Lines containing the word "Blender" are to be located and copied.
◇ ◇ ◇ ◇ ◇
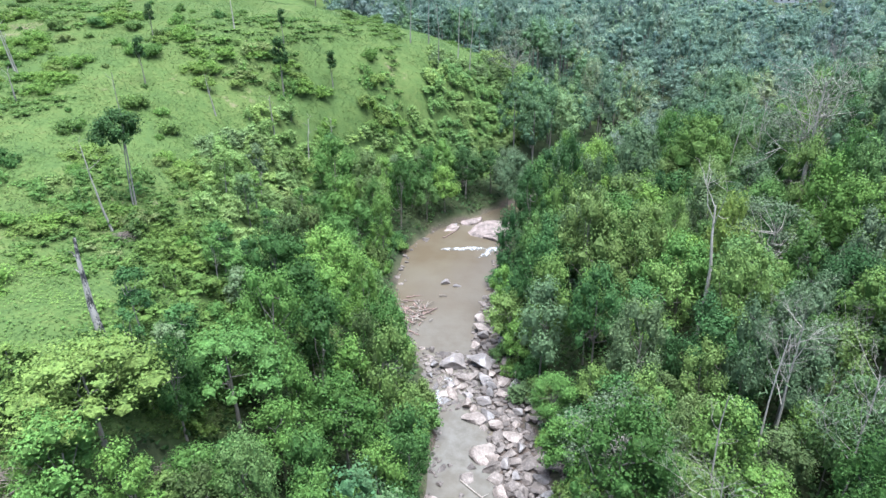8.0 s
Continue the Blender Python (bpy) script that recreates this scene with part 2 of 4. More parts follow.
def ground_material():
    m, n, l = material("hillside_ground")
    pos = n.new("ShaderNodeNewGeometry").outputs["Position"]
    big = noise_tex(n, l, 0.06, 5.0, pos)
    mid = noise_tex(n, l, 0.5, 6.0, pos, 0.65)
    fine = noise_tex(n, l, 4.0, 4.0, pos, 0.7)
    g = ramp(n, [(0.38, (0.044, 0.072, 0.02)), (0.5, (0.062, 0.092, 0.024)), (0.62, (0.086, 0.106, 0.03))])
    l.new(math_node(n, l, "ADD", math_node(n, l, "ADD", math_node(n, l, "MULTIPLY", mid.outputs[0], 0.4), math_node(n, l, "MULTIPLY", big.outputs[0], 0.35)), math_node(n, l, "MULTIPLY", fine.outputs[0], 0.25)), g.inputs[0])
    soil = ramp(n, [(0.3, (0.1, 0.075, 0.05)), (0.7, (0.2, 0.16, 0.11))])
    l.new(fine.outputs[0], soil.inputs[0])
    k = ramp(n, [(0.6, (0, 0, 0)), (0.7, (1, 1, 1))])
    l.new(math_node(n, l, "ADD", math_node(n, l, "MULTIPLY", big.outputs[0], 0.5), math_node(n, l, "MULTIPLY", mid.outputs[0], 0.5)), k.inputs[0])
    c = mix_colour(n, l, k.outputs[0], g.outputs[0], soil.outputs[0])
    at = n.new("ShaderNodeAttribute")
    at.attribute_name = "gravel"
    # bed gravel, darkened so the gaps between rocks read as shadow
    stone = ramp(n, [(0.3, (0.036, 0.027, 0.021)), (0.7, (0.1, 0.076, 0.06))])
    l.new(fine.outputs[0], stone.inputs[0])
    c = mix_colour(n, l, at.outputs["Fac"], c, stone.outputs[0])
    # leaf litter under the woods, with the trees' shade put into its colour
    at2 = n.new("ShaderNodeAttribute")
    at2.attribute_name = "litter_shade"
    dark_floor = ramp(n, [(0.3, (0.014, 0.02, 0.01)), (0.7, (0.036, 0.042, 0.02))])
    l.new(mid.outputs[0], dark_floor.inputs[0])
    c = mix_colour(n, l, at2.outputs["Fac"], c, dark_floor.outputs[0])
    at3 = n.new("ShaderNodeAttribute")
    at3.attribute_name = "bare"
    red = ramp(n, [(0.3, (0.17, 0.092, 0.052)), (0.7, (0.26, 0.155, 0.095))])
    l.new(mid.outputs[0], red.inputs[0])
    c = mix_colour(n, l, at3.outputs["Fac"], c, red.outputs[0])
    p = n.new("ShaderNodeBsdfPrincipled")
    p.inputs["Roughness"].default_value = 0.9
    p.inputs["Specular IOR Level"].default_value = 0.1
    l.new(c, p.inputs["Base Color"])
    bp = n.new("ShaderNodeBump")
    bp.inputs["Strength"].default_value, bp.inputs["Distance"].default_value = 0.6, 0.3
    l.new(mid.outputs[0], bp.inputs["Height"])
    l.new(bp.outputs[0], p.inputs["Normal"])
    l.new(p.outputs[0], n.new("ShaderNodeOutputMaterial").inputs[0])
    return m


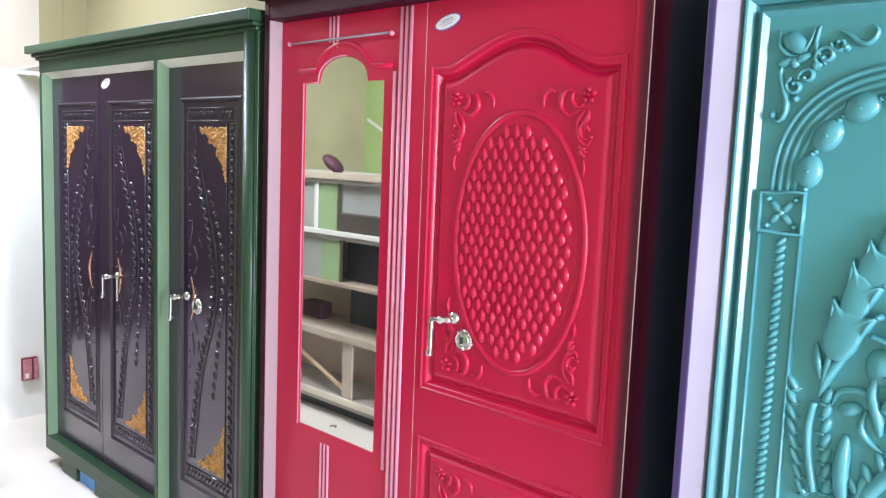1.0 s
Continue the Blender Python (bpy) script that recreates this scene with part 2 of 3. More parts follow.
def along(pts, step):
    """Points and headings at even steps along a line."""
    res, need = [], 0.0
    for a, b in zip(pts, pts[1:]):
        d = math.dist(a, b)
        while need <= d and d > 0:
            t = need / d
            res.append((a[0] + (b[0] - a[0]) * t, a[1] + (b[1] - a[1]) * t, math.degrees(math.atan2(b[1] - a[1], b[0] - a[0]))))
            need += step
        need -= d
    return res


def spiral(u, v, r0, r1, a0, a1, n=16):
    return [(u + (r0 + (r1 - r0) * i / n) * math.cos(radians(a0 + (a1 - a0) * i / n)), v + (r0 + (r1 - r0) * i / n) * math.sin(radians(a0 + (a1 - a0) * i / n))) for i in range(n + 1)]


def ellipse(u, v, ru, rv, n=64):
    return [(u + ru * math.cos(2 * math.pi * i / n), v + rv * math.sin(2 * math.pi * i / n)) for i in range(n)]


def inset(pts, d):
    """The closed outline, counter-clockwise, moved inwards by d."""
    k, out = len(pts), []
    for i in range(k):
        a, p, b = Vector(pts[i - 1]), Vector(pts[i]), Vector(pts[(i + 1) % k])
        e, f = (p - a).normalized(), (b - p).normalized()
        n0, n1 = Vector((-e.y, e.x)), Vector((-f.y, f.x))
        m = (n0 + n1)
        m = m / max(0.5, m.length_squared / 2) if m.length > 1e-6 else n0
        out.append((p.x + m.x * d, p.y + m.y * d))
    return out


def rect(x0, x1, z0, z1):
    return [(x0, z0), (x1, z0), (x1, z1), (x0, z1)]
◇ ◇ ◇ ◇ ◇
* **Result**
Continue the Blender Python (bpy) script that recreates this scene with part 2 of 4. More parts follow.
Continue the Blender Python (bpy) script that recreates this scene with part 2 of 3. More parts follow.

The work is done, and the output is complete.